As the trade war between the U.S. and China intensifies further, one firm is betting on Alibaba, a company with as much exposure to China as you can get.

Jefferies initiated Alibaba at a "buy" rating and a price target of $216 on Monday, arguing the Chinese e-commerce company is a "strong cash cow marketplace model with huge potential."

But Steve Weiss of Short Hills Capital Partners, who sold Alibaba two weeks ago, is more bearish.

On Monday's "Halftime Report," he explained, "I sold just because you can't have those kinds of trades in this kind of environment. And it dropped like a rock" — with Alibaba falling 11.5% from he got out through Monday's close. "China is going through their own economic issues, obviously... I just don't believe it's the stock to play at this point."

Adam Parker, CEO of Trivariate Capital Management LP, is skeptical of Chinese stocks in general and prefers to stick with U.S. equities. He said of Alibaba, "Right after I heard the most bullish pitch — it's amazing, it's like every U.S. company combined — it went down like 40%. I do U.S. equities anyway. I just think [Alibaba] is impregnable to any research I could get comfortable with."

Individual public Chinese companies are too risky, agrees Josh Brown of Ritholtz Wealth Management. As an example, he said, "Look what they did to Tencent. The company had political difficulties because the [Chinese] government decided: too much video games." By instituting a freeze on video game approvals, a major source of Tencent's revenue, for most of 2018, the government "cut [Tencent's] stock in half. That can happen at any time with these names."

Brown instead recommends that investors look at Chinese tech ETFs such as KWEB rather than individual stocks "if you're someone who wants exposure to Chinese internet companies." But Brown isn't buying the KWEB ETF just yet, due to a lack of clearly defined, positive price momentum. Brown adds, "I would not own [KWEB] here because there's no trend.
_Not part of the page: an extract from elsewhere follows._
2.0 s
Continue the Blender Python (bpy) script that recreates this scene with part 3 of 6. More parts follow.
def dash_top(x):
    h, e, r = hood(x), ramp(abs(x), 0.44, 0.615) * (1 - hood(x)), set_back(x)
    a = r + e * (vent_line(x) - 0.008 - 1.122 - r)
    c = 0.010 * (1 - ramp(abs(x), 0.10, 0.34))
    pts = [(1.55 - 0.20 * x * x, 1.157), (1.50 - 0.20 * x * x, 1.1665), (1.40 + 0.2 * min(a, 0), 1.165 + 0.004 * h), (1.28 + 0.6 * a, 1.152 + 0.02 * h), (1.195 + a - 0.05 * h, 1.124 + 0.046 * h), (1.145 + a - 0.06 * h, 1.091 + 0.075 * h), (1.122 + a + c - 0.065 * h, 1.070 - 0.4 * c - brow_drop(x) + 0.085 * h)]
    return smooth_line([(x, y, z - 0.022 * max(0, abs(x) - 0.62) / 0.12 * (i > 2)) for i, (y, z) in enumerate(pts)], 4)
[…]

But in a trending environment...if you really want exposure, a) I would wait for an uptrend — a statistical uptrend, not a technical [one] — and b), I would buy the basket."

If you believe in Alibaba's upside, you could also make the case to invest in the broader emerging markets space as a longer-term play, as Joe Terranova of Virtus Investment Partners advises. "When you bring forth Alibaba, you immediately think of the troubles overseas and the emerging markets. Okay. On a longer term perspective, you want to go buy Alibaba? Step right in, buy the emerging market asset class... [If] BABA's going to work, the emerging market's going to work."